**Your task**
Set down each line from the one containing "turn = (Vector(target)" to the one containing "scene.view_settings.use_white_balance |= len(values)", inclusive, exactly as written and with nothing further.

**Information provided**
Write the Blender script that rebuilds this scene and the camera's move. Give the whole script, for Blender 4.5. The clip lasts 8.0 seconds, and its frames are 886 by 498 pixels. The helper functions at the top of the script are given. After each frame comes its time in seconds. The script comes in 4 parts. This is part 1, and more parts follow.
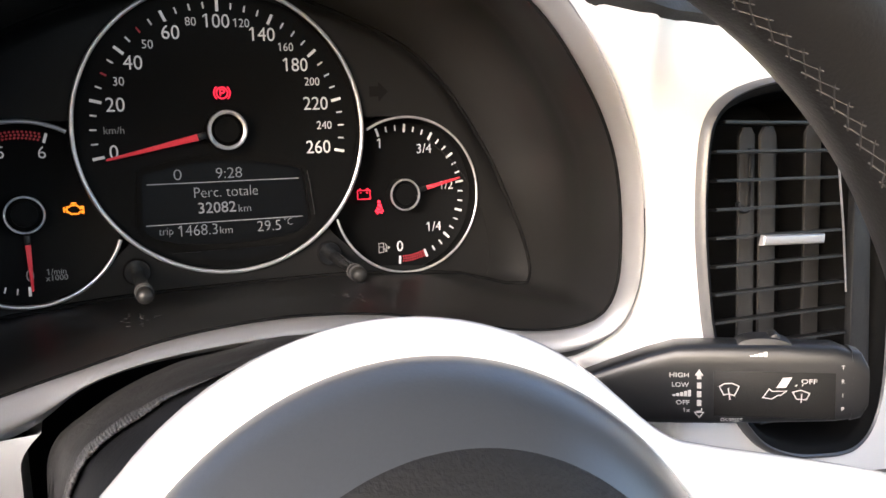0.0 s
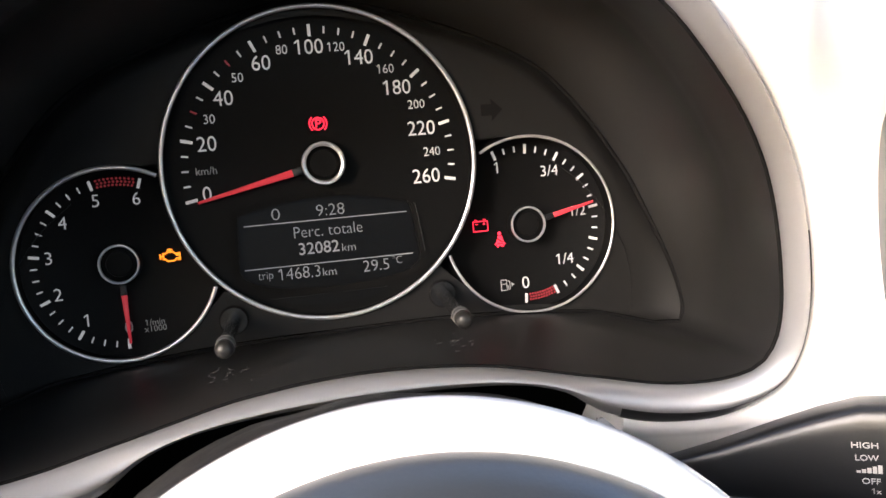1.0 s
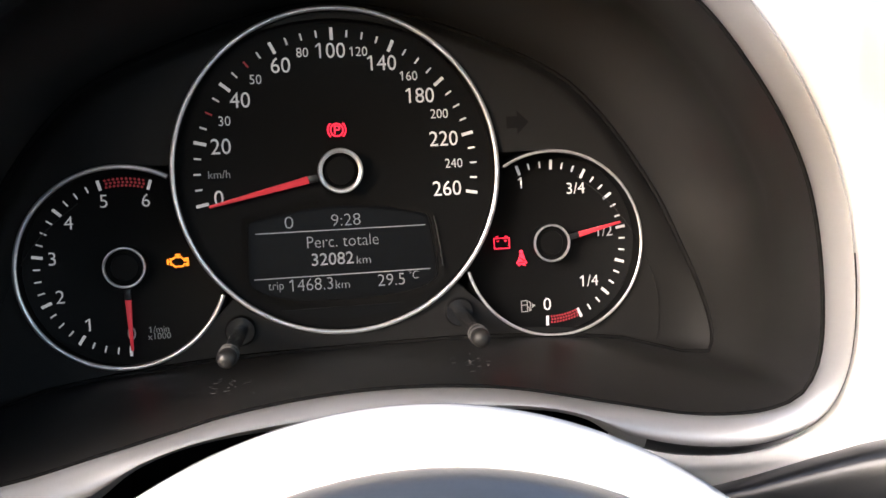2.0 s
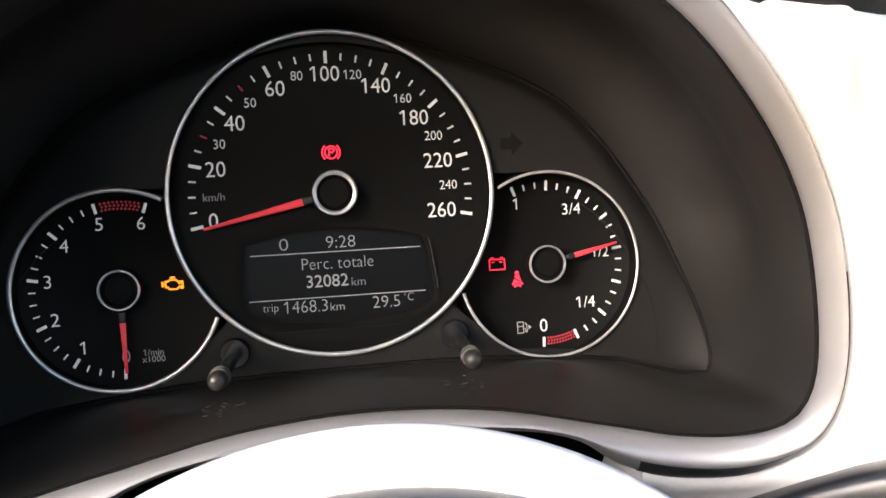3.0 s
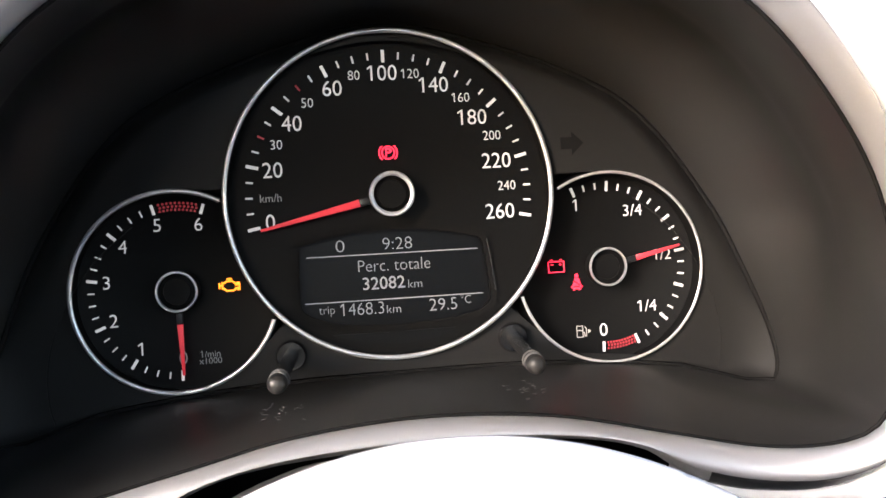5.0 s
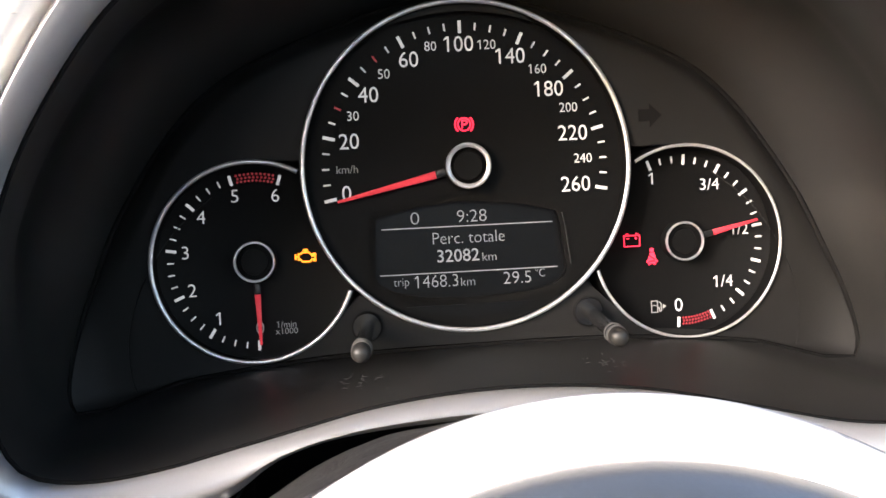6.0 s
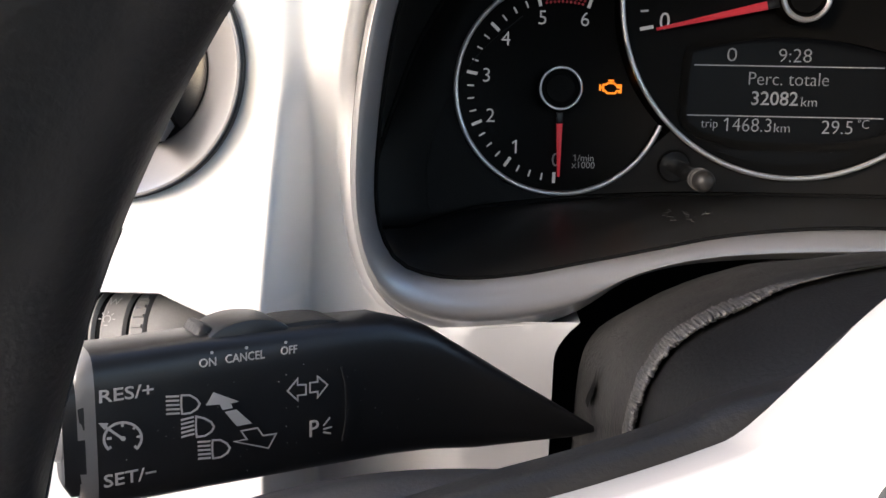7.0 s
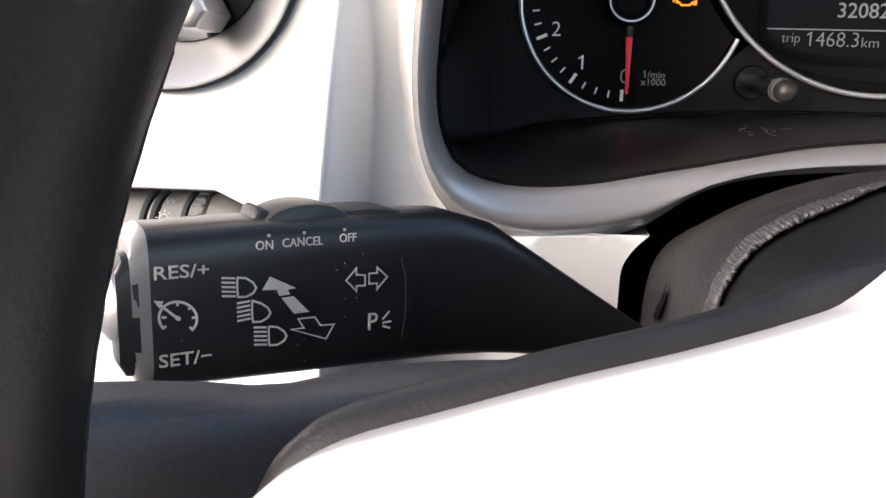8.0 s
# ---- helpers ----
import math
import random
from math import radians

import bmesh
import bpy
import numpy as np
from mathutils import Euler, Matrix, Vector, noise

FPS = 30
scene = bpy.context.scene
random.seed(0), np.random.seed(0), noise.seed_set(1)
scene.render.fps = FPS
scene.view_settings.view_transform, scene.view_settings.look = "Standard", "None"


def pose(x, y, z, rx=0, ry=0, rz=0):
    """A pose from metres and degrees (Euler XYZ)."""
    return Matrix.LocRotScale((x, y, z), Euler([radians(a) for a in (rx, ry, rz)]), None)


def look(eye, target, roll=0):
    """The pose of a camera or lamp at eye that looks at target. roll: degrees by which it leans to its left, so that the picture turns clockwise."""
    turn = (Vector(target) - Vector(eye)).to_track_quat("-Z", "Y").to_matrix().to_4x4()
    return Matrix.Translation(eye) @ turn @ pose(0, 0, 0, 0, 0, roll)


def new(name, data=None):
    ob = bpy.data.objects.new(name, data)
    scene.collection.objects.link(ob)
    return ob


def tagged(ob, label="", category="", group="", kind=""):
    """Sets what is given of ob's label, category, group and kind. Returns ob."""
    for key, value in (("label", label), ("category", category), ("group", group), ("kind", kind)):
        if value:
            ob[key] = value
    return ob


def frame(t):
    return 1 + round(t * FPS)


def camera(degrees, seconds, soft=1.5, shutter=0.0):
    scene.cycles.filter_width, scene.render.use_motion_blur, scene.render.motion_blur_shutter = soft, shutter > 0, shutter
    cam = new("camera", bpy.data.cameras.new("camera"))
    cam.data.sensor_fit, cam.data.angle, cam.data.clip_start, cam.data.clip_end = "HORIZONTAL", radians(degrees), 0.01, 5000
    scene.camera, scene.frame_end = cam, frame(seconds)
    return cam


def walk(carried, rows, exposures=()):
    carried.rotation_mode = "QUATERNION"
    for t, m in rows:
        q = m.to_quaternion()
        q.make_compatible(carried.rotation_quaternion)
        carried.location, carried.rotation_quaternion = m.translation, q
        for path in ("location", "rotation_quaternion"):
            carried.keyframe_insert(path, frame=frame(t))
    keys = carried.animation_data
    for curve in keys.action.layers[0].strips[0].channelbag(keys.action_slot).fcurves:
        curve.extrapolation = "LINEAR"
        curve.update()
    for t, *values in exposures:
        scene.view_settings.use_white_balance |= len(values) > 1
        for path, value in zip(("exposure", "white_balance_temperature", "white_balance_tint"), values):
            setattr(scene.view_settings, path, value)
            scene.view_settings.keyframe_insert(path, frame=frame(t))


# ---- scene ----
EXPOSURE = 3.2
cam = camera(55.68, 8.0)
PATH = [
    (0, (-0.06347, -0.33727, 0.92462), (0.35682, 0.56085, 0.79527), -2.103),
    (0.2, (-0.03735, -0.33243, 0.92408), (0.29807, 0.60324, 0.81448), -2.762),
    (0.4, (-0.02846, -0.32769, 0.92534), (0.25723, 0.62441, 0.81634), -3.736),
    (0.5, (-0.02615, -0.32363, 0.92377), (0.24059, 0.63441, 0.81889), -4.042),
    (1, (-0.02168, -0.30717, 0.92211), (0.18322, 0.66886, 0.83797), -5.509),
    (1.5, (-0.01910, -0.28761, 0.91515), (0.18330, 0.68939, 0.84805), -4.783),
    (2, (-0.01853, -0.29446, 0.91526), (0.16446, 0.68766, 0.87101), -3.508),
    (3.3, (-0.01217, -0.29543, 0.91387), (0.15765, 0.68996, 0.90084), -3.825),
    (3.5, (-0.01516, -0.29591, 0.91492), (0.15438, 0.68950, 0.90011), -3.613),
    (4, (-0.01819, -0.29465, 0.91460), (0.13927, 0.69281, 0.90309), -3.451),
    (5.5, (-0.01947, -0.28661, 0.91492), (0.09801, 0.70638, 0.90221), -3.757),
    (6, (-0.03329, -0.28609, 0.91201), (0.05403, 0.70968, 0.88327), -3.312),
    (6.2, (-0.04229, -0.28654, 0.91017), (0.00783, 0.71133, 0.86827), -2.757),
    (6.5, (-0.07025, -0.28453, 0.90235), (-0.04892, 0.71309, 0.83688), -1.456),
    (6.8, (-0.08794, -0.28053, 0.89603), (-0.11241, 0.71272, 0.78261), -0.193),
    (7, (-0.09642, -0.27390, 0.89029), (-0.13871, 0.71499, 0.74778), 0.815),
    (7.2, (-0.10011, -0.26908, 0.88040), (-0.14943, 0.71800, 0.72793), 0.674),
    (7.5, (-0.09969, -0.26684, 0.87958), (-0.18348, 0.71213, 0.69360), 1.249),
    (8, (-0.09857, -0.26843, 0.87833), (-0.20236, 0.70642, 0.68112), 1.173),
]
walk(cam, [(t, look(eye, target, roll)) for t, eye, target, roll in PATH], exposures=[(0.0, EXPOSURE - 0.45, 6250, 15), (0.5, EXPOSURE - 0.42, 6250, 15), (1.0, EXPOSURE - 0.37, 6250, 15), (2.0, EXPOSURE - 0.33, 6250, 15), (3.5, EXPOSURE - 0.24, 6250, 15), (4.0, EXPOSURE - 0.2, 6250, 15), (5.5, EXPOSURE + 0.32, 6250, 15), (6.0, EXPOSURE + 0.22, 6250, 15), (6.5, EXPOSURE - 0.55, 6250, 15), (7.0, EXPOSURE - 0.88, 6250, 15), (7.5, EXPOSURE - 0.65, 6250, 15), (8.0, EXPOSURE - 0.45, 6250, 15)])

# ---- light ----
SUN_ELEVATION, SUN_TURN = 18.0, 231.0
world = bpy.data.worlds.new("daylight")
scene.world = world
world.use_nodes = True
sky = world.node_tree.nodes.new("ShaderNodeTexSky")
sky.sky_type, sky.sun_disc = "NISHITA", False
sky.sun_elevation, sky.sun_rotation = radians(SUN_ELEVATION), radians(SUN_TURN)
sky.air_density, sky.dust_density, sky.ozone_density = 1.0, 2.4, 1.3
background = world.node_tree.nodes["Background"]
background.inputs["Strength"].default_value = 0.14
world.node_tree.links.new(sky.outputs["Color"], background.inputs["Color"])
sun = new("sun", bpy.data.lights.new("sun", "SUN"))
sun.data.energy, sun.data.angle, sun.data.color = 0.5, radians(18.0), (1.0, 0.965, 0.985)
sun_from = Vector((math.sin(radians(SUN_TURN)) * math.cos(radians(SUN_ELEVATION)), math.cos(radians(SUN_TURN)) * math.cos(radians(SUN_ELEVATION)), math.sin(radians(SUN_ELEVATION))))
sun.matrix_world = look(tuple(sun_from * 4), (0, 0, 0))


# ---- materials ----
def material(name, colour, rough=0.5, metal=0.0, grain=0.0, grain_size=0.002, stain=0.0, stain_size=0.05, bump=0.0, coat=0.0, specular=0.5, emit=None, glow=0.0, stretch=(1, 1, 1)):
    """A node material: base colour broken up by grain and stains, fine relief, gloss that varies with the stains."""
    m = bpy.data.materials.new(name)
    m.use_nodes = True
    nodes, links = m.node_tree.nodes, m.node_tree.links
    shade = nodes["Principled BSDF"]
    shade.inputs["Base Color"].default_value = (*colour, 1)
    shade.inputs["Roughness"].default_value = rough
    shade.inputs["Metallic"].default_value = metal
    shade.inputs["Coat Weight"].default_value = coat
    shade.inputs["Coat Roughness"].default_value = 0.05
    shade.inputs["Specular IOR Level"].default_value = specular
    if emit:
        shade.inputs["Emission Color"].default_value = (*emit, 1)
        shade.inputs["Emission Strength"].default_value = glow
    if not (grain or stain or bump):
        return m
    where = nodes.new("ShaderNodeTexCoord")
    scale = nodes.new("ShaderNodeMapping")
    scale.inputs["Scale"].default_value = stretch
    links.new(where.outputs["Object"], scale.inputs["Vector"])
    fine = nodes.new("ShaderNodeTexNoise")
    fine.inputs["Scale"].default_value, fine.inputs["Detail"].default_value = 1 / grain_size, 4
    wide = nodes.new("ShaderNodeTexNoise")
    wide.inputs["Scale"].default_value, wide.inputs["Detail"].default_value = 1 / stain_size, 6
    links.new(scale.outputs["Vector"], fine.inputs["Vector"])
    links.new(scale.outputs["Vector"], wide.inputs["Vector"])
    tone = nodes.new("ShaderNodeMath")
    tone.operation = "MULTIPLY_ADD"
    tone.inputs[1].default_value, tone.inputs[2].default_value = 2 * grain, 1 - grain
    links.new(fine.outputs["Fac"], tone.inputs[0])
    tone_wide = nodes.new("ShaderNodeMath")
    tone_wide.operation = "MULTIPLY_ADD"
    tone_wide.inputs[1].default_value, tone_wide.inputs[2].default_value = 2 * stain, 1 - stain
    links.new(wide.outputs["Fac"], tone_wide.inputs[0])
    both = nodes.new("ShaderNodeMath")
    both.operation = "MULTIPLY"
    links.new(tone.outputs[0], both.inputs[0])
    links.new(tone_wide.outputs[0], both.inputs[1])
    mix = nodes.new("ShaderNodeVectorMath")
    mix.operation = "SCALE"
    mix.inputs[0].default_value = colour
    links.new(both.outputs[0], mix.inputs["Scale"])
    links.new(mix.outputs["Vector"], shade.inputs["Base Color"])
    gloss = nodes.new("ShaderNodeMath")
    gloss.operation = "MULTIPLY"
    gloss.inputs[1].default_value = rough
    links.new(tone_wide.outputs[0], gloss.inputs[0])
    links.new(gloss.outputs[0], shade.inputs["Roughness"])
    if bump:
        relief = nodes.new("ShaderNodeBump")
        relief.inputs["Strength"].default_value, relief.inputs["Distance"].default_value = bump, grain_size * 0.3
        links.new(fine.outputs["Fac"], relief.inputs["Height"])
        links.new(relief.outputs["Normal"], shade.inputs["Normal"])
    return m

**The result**
    turn = (Vector(target) - Vector(eye)).to_track_quat("-Z", "Y").to_matrix().to_4x4()
    return Matrix.Translation(eye) @ turn @ pose(0, 0, 0, 0, 0, roll)


def new(name, data=None):
    ob = bpy.data.objects.new(name, data)
    scene.collection.objects.link(ob)
    return ob


def tagged(ob, label="", category="", group="", kind=""):
    """Sets what is given of ob's label, category, group and kind. Returns ob."""
    for key, value in (("label", label), ("category", category), ("group", group), ("kind", kind)):
        if value:
            ob[key] = value
    return ob


def frame(t):
    return 1 + round(t * FPS)


def camera(degrees, seconds, soft=1.5, shutter=0.0):
    scene.cycles.filter_width, scene.render.use_motion_blur, scene.render.motion_blur_shutter = soft, shutter > 0, shutter
    cam = new("camera", bpy.data.cameras.new("camera"))
    cam.data.sensor_fit, cam.data.angle, cam.data.clip_start, cam.data.clip_end = "HORIZONTAL", radians(degrees), 0.01, 5000
    scene.camera, scene.frame_end = cam, frame(seconds)
    return cam


def walk(carried, rows, exposures=()):
    carried.rotation_mode = "QUATERNION"
    for t, m in rows:
        q = m.to_quaternion()
        q.make_compatible(carried.rotation_quaternion)
        carried.location, carried.rotation_quaternion = m.translation, q
        for path in ("location", "rotation_quaternion"):
            carried.keyframe_insert(path, frame=frame(t))
    keys = carried.animation_data
    for curve in keys.action.layers[0].strips[0].channelbag(keys.action_slot).fcurves:
        curve.extrapolation = "LINEAR"
        curve.update()
    for t, *values in exposures:
        scene.view_settings.use_white_balance |= len(values) > 1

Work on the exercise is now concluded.